— start DATA EXCERPT —

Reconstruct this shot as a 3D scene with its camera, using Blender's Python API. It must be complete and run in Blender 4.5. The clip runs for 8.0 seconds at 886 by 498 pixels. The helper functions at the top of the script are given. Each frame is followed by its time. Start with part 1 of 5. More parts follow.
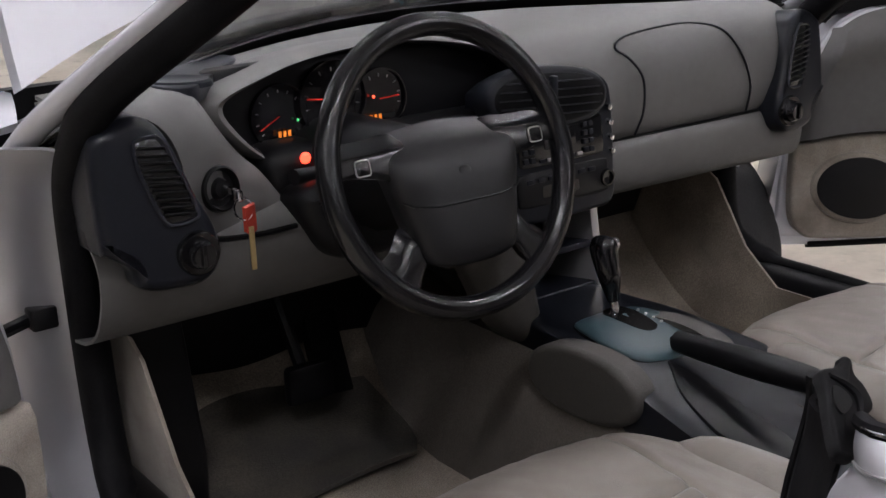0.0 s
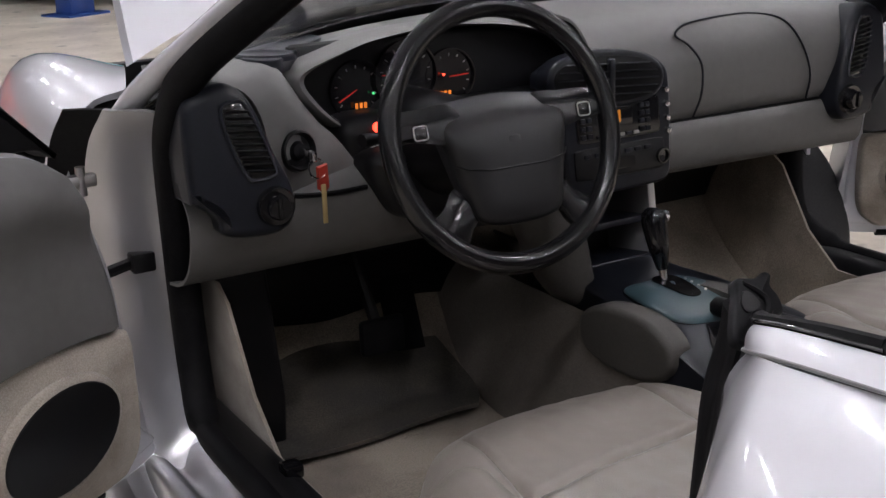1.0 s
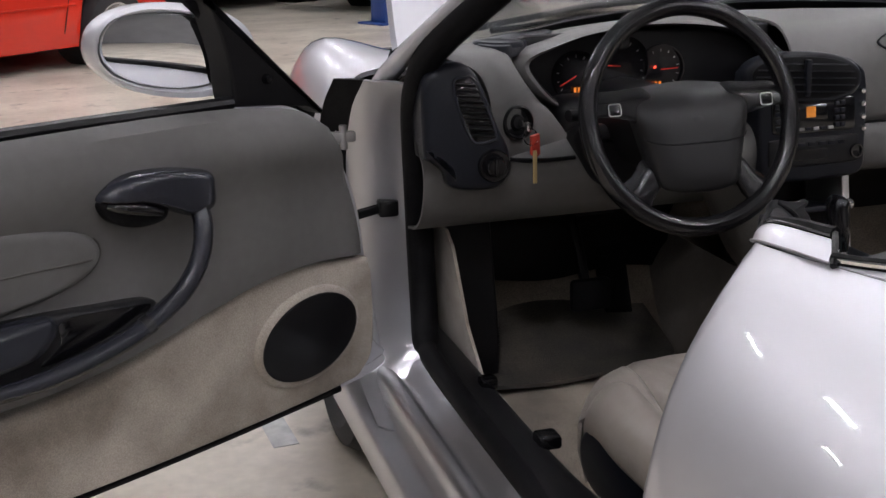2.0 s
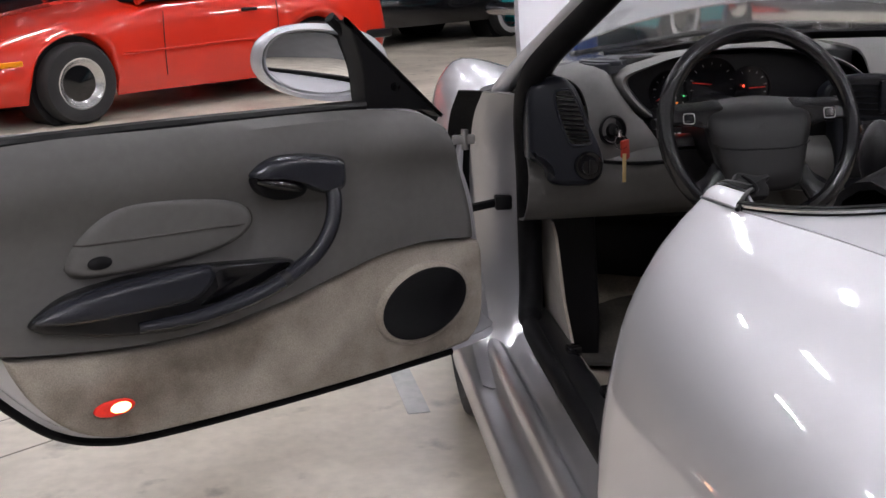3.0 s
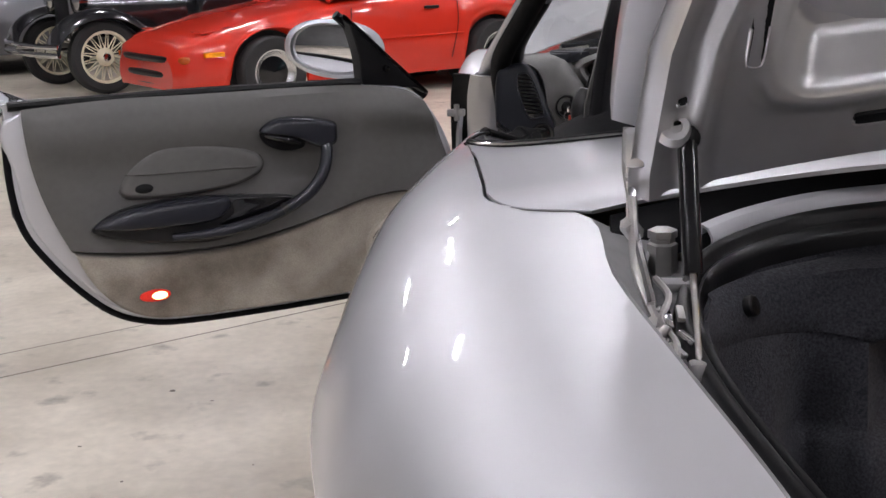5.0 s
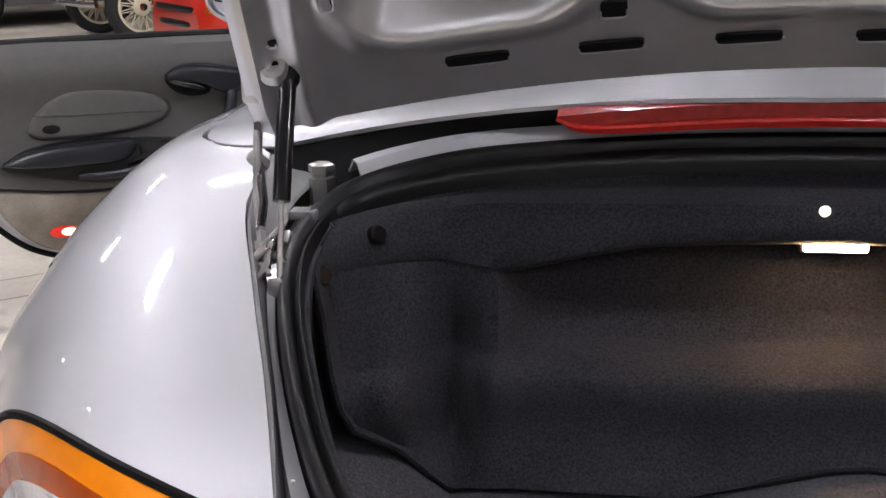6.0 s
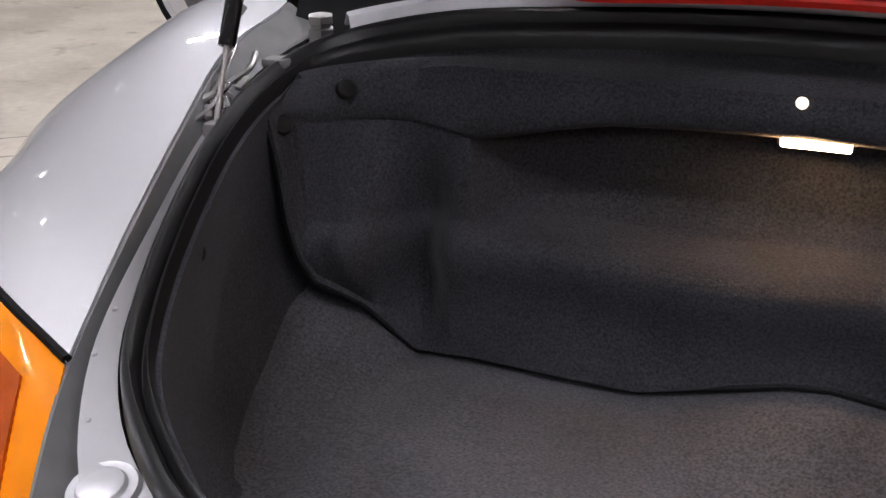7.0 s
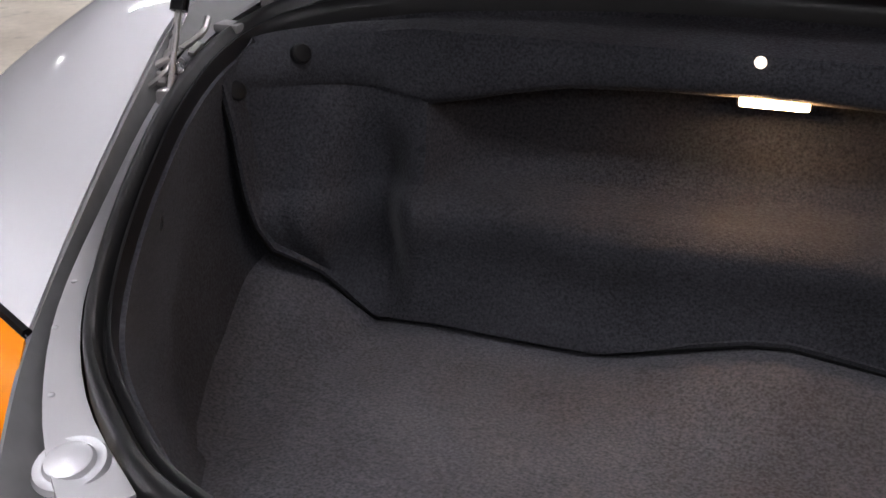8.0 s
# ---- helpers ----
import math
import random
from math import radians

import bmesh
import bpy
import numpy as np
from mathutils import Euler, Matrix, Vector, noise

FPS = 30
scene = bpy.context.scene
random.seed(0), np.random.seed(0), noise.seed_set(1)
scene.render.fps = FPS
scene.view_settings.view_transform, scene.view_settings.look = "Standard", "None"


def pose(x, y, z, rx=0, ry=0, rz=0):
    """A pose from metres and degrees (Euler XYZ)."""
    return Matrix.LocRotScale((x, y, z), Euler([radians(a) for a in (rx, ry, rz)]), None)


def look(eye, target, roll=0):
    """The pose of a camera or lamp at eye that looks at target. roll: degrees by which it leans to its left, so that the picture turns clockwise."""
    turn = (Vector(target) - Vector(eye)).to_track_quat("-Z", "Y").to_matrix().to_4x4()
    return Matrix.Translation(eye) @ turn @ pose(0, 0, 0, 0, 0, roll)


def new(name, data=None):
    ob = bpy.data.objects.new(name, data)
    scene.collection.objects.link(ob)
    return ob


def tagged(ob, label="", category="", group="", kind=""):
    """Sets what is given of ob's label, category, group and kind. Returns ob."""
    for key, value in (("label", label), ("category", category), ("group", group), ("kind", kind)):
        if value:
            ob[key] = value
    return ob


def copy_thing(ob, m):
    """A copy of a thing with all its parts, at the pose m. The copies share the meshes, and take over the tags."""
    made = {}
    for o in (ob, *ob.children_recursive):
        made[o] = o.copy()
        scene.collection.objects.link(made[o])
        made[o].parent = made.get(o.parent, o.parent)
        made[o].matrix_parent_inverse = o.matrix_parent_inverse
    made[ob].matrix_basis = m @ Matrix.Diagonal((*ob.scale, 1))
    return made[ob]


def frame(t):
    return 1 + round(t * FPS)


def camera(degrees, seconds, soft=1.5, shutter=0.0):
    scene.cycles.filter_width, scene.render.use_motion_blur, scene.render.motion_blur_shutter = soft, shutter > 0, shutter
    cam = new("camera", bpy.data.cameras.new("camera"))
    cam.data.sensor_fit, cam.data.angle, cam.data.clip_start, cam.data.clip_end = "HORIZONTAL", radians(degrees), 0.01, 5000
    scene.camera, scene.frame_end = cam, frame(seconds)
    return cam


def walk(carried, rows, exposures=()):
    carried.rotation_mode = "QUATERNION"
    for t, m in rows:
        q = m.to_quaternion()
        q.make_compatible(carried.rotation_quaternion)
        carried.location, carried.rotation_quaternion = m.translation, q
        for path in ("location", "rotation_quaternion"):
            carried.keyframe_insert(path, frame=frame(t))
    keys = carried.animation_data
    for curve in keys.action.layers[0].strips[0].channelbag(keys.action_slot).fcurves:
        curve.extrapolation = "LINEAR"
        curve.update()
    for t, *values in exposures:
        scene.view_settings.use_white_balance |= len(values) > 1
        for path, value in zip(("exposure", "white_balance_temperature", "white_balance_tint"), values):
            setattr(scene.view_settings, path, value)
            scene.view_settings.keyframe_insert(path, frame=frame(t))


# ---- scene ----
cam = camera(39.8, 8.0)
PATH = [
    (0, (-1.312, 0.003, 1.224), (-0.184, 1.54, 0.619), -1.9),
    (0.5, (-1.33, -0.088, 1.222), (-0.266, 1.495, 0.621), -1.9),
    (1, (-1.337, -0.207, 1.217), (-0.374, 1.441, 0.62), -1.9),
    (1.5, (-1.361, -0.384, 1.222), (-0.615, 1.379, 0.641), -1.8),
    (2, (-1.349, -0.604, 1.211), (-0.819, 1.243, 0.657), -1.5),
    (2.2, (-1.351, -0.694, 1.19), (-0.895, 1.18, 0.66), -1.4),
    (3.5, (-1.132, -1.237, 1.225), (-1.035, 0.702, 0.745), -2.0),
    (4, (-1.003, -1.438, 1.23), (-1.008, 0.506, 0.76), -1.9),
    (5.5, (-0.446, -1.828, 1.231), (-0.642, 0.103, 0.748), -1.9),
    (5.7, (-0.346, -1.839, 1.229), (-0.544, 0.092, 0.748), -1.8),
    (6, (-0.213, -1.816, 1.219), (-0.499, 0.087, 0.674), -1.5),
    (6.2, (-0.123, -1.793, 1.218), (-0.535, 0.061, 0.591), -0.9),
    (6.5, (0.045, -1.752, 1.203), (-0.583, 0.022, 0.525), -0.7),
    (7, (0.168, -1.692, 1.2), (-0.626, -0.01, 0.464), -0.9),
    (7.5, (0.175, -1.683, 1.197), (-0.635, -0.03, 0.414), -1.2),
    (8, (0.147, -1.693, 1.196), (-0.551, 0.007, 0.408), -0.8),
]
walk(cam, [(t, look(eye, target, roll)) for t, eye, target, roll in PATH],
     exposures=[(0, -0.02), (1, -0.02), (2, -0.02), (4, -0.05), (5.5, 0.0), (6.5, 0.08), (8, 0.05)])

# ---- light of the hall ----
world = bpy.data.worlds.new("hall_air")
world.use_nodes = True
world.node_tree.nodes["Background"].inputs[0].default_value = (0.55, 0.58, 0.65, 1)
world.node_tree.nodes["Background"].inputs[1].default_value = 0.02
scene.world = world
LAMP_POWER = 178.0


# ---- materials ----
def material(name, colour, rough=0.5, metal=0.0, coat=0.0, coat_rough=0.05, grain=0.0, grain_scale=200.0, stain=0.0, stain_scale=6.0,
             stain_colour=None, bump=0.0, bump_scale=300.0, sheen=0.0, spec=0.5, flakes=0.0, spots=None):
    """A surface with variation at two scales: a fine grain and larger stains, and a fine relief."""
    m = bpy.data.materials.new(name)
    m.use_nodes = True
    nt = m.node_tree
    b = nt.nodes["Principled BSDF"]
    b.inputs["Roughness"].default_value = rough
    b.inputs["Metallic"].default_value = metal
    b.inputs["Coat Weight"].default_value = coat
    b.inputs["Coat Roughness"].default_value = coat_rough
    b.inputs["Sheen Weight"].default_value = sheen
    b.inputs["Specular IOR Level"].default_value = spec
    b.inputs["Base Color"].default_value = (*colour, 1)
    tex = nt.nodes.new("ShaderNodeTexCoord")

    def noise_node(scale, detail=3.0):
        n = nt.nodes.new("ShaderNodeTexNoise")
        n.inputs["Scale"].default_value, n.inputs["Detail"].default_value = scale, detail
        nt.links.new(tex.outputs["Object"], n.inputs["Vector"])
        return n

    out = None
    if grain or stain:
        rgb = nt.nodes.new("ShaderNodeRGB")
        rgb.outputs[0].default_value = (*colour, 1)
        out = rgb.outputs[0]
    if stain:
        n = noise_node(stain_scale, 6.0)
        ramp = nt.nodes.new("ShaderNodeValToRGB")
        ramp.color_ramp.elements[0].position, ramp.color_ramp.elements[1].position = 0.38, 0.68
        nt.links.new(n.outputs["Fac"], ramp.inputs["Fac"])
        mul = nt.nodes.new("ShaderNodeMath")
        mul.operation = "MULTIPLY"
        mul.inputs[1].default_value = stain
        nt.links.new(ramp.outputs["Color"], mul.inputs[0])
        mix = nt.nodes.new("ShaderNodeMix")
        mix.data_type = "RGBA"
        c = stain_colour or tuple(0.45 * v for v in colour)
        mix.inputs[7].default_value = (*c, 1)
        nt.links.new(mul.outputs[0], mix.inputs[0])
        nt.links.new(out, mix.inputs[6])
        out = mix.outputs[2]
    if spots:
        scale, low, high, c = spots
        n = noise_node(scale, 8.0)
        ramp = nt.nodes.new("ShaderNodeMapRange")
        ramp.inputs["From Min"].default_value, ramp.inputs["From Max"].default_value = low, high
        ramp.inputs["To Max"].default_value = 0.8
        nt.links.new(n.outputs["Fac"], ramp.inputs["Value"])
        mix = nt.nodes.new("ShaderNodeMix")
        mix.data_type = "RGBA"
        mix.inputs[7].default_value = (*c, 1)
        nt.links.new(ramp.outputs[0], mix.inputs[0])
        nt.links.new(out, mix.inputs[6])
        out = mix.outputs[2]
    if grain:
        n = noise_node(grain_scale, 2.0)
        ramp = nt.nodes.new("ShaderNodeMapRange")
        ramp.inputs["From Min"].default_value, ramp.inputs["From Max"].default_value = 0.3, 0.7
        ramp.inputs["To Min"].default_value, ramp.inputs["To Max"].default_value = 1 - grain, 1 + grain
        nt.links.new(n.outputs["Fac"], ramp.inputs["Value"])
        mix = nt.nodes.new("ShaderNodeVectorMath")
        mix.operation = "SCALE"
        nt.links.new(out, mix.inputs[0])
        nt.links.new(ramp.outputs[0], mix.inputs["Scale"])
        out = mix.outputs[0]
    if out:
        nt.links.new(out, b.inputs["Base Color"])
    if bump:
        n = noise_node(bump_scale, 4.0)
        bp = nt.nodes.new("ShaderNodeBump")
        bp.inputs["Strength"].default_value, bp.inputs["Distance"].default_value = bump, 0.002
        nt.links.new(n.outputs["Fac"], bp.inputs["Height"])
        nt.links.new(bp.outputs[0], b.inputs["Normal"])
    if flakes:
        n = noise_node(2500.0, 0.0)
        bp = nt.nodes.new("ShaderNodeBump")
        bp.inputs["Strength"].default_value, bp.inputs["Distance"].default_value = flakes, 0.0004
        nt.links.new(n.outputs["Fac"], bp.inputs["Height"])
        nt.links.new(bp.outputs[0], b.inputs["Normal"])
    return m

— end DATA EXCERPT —

:: WORK TO BE COMPLETED ::
Output exactly the lines of the material above from the one containing "for curve in" up to and including the one containing "scene.view_settings.keyframe_insert(path, frame=frame(t))".

:: ANSWER BELOW ::
    for curve in keys.action.layers[0].strips[0].channelbag(keys.action_slot).fcurves:
        curve.extrapolation = "LINEAR"
        curve.update()
    for t, *values in exposures:
        scene.view_settings.use_white_balance |= len(values) > 1
        for path, value in zip(("exposure", "white_balance_temperature", "white_balance_tint"), values):
            setattr(scene.view_settings, path, value)
            scene.view_settings.keyframe_insert(path, frame=frame(t))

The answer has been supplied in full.